CSV Convert Options

csv_convert_options(
  check_utf8 = TRUE,
  null_values = c("", "NA"),
  true_values = c("T", "true", "TRUE"),
  false_values = c("F", "false", "FALSE"),
  strings_can_be_null = FALSE,
  col_types = NULL,
  auto_dict_encode = FALSE,
  auto_dict_max_cardinality = 50L,
  include_columns = character(),
  include_missing_columns = FALSE,
  timestamp_parsers = NULL,
  decimal_point = "."
)

Arguments

check_utf8: Logical: check UTF8 validity of string columns?
null_values: Character vector of recognized spellings for null values. Analogous to the na.strings argument to read.csv() or na in readr::read_csv().
true_values: Character vector of recognized spellings for TRUE values
false_values: Character vector of recognized spellings for FALSE values
strings_can_be_null: Logical: can string / binary columns have null values? Similar to the quoted_na argument to readr::read_csv()
col_types: A Schema or NULL to infer types
auto_dict_encode: Logical: Whether to try to automatically dictionary-encode string / binary data (think stringsAsFactors). This setting is ignored for non-inferred columns (those in col_types).
auto_dict_max_cardinality: If auto_dict_encode, string/binary columns are dictionary-encoded up to this number of unique values (default 50), after which it switches to regular encoding.
include_columns: If non-empty, indicates the names of columns from the CSV file that should be actually read and converted (in the vector's order).
include_missing_columns: Logical: if include_columns is provided, should columns named in it but not found in the data be included as a column of type null()?
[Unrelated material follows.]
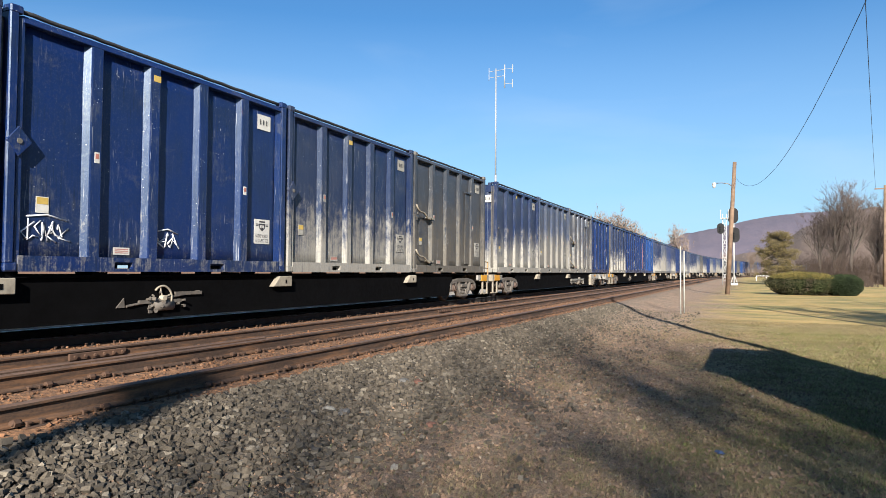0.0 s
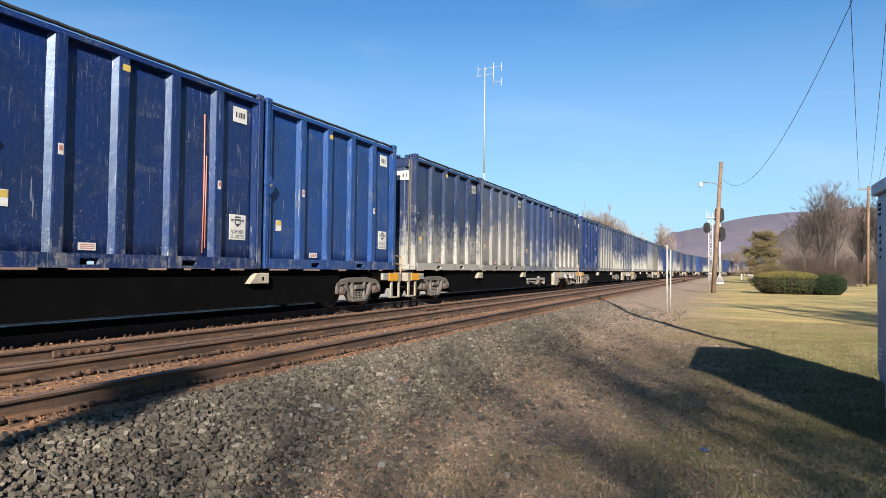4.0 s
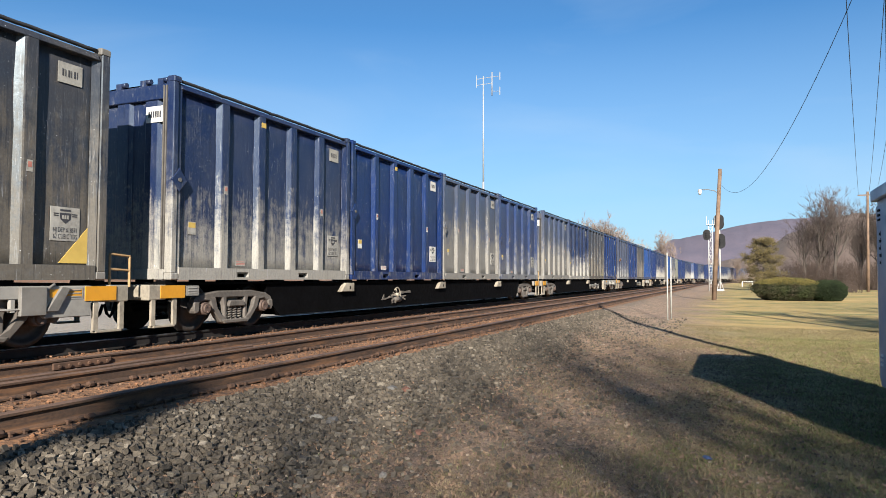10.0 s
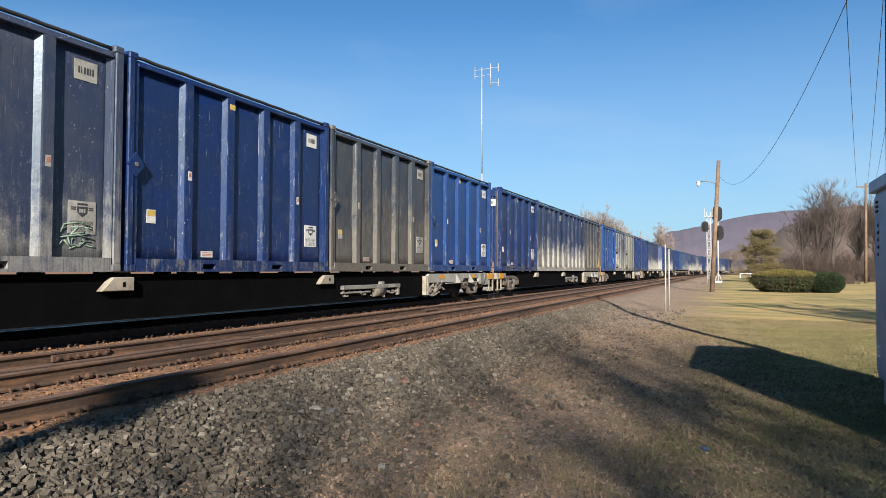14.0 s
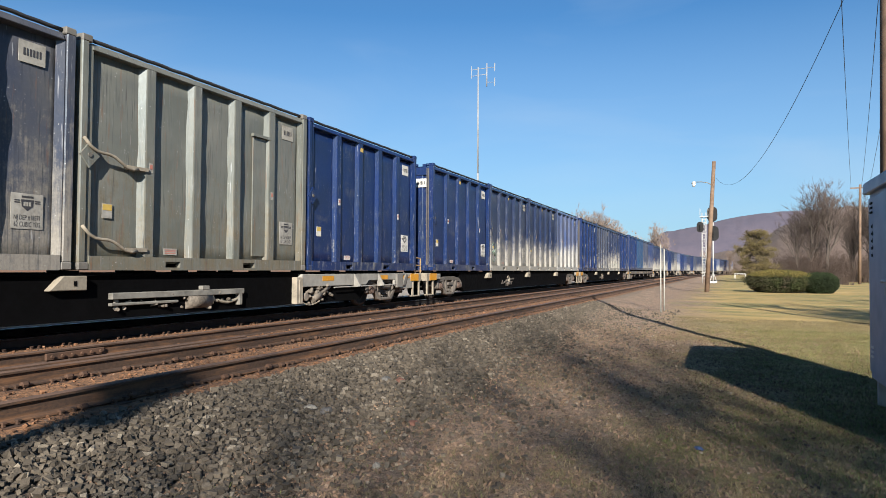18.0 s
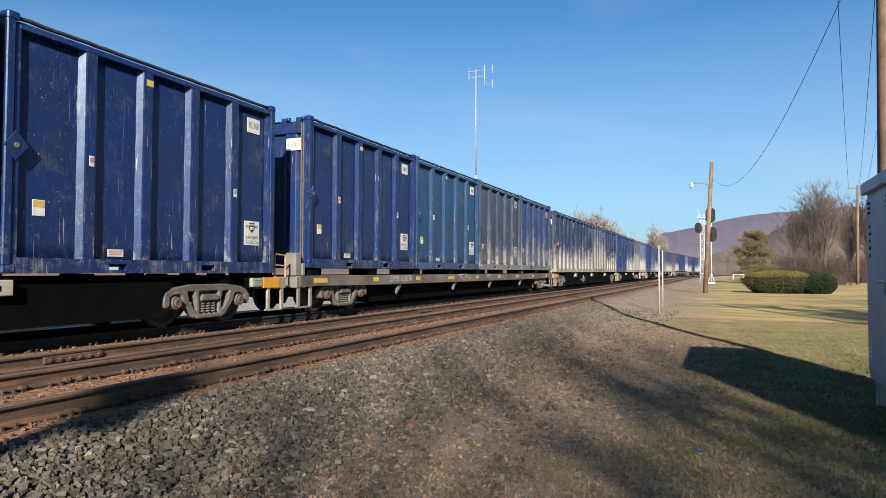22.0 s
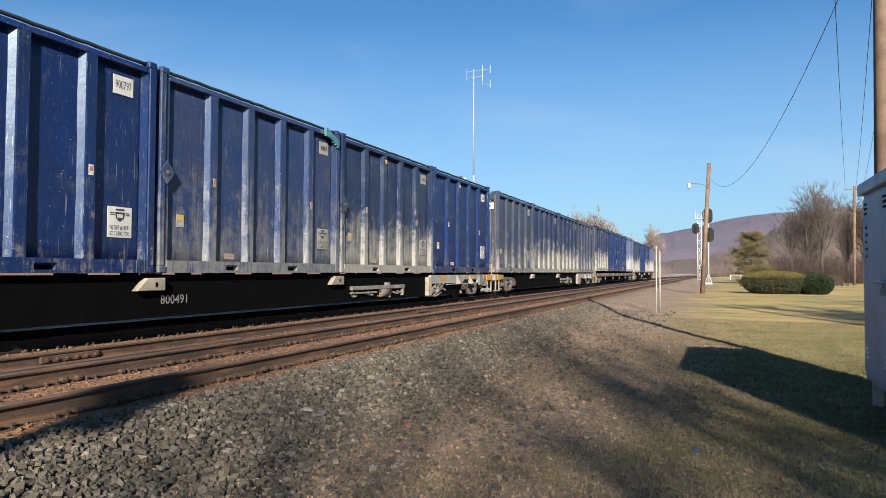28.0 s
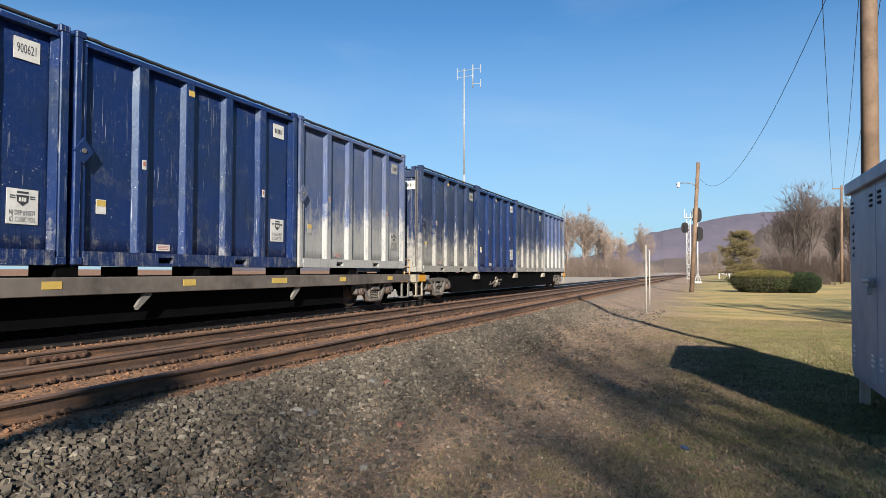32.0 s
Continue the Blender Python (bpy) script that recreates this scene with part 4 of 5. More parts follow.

The default (FALSE) means that the reader will instead raise an error.
timestamp_parsers: User-defined timestamp parsers. If more than one parser is specified, the CSV conversion logic will try parsing values starting from the beginning of this vector. Possible values are (a) NULL, the default, which uses the ISO-8601 parser; (b) a character vector of strptime parse strings; or (c) a list of TimestampParser objects.
decimal_point: Character to use for decimal point in floating point numbers.

Examples

tf <- tempfile()
on.exit(unlink(tf))
writeLines("x\n1\nNULL\n2\nNA", tf)
read_csv_arrow(tf, convert_options = csv_convert_options(null_values = c("", "NA", "NULL")))
#> # A tibble: 4 × 1
#>       x
#>   <int>
#> 1     1
#> 2    NA
#> 3     2
#> 4    NA
open_csv_dataset(tf, convert_options = csv_convert_options(null_values = c("", "NA", "NULL")))
#> FileSystemDataset with 1 csv file
#> 1 columns
#> x: int64